# Task instructions:
Reproduce exactly the lines below, from the first one through the line containing "scene.render.fps = FPS", and omit any pictures.

::: Given material :::

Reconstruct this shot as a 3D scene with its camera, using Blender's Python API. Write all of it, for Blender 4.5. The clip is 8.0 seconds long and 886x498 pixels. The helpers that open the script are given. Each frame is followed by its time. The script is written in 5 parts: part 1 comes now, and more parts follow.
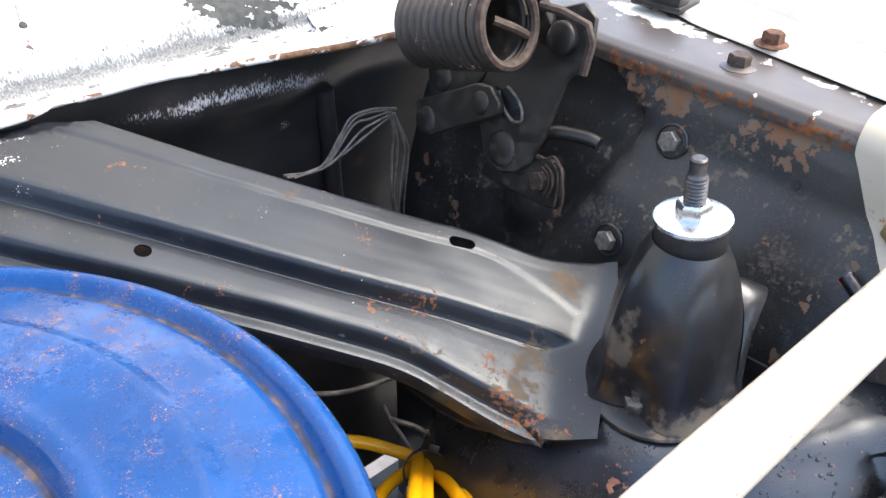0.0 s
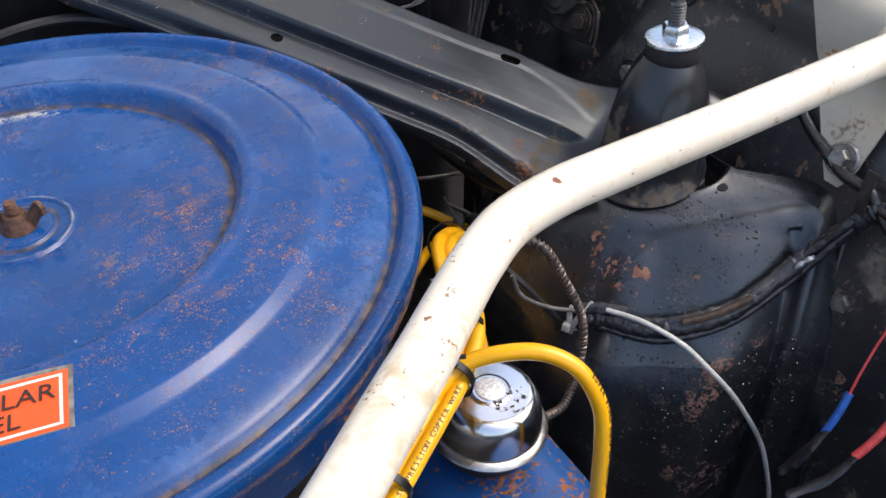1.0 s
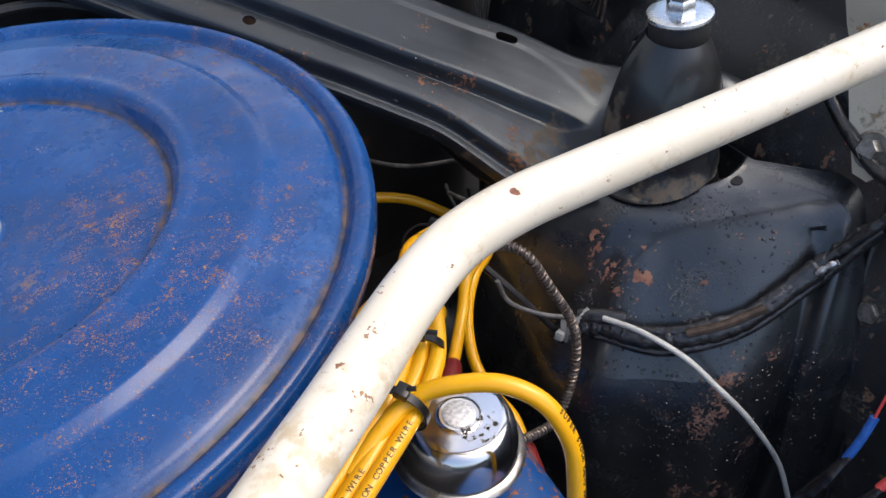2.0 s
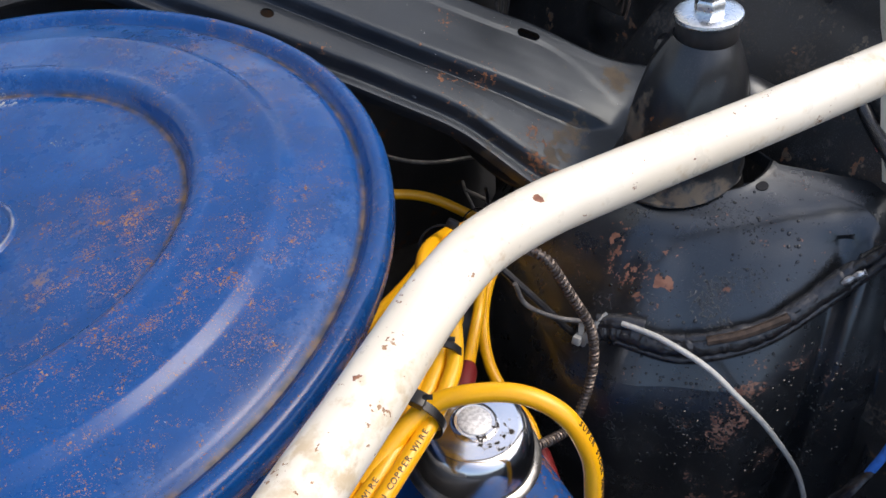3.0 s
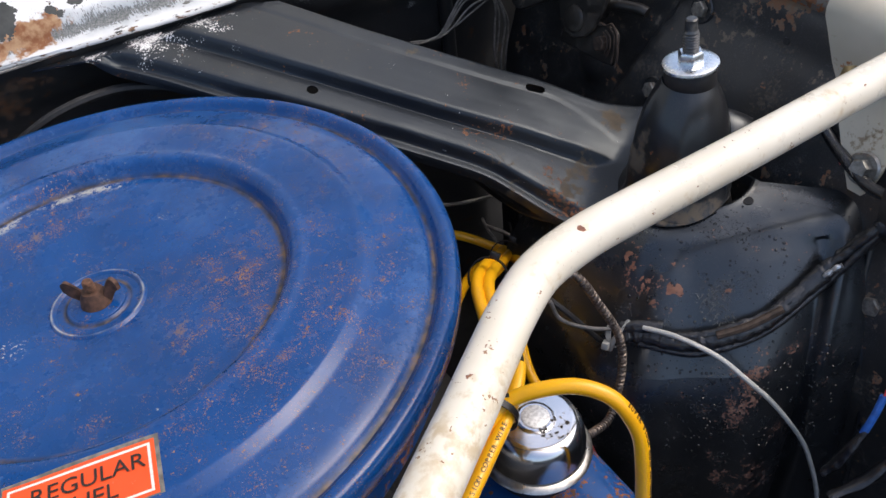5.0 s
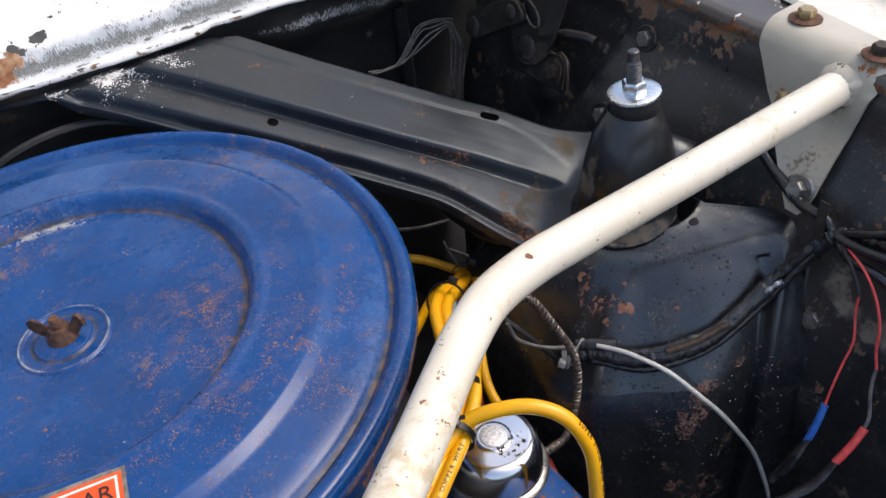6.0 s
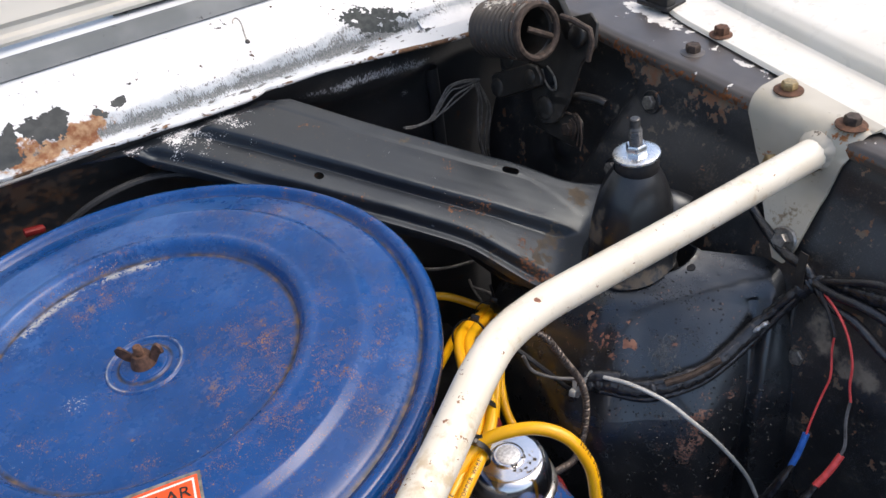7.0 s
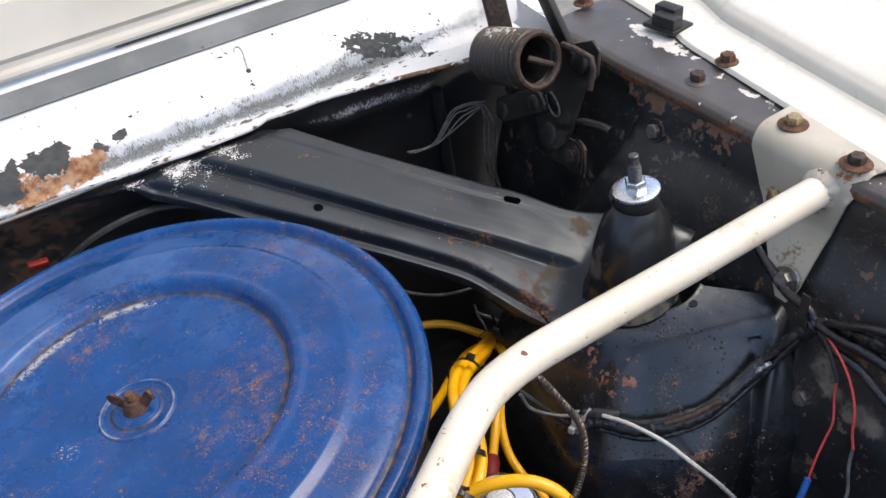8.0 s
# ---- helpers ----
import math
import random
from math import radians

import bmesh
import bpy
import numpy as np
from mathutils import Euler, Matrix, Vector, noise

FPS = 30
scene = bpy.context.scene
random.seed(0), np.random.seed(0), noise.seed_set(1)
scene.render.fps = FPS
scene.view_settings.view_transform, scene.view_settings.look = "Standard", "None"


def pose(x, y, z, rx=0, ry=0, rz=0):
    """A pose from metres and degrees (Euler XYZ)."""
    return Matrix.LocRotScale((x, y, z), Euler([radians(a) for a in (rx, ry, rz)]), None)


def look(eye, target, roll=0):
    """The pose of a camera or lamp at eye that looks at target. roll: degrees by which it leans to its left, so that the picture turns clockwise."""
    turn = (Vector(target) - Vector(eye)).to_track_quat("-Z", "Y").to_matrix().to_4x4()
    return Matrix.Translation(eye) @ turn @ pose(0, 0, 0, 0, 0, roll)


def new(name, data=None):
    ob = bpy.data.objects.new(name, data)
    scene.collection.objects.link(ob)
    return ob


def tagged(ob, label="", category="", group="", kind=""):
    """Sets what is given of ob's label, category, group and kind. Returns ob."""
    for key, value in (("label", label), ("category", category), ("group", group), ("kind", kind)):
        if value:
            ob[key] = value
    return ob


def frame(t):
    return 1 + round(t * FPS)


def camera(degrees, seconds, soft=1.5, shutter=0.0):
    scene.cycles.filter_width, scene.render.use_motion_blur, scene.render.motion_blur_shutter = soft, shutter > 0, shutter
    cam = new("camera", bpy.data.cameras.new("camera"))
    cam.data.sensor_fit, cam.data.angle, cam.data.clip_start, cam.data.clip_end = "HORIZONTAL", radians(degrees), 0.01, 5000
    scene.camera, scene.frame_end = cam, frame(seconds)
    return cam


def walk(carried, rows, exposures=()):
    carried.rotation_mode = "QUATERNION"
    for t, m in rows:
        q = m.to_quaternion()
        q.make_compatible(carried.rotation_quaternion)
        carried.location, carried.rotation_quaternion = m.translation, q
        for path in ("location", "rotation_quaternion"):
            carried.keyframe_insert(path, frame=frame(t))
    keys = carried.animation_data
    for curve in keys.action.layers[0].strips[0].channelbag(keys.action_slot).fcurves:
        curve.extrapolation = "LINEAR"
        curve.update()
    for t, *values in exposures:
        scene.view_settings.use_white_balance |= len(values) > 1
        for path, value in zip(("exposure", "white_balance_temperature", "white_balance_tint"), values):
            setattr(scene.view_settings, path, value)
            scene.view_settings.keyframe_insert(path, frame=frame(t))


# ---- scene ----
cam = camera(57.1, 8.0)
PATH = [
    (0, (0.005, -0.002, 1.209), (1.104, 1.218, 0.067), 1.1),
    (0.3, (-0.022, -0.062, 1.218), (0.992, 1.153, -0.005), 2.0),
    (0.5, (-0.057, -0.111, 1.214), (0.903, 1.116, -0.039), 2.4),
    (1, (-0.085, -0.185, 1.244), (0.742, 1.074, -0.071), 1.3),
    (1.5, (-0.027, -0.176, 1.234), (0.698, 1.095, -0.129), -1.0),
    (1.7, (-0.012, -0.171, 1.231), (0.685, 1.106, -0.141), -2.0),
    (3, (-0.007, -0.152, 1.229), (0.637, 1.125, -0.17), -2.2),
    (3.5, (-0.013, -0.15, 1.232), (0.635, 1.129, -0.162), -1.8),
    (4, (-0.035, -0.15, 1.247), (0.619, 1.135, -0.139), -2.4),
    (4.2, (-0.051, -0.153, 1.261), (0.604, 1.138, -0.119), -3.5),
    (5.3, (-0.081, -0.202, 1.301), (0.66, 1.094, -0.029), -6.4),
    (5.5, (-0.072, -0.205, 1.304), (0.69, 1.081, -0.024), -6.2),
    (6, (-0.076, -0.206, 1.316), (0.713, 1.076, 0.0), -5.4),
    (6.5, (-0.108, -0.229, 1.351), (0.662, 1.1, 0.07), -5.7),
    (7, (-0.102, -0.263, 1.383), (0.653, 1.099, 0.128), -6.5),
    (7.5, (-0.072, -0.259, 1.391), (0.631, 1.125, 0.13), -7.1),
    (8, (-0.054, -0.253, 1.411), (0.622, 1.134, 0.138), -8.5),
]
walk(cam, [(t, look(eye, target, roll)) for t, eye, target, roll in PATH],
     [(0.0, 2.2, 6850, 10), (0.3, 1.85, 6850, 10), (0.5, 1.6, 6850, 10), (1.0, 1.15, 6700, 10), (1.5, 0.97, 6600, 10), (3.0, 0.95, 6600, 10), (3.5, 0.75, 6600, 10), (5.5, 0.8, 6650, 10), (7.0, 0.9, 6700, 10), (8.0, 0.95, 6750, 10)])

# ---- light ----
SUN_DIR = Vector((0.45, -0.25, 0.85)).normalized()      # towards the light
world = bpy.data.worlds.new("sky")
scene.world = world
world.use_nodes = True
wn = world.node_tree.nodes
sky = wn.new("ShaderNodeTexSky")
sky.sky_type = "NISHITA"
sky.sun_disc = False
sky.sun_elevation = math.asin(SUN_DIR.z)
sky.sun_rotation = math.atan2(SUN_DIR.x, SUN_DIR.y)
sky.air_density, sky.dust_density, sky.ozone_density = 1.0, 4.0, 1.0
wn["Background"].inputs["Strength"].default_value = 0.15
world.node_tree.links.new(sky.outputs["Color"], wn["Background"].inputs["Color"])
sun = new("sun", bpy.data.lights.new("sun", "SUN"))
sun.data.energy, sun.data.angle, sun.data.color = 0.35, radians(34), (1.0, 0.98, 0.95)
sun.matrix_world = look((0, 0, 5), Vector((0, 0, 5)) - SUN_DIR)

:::

# Finished task:
Reconstruct this shot as a 3D scene with its camera, using Blender's Python API. Write all of it, for Blender 4.5. The clip is 8.0 seconds long and 886x498 pixels. The helpers that open the script are given. Each frame is followed by its time. The script is written in 5 parts: part 1 comes now, and more parts follow.
0.0 s
1.0 s
2.0 s
3.0 s
5.0 s
6.0 s
7.0 s
8.0 s
# ---- helpers ----
import math
import random
from math import radians

import bmesh
import bpy
import numpy as np
from mathutils import Euler, Matrix, Vector, noise

FPS = 30
scene = bpy.context.scene
random.seed(0), np.random.seed(0), noise.seed_set(1)
scene.render.fps = FPS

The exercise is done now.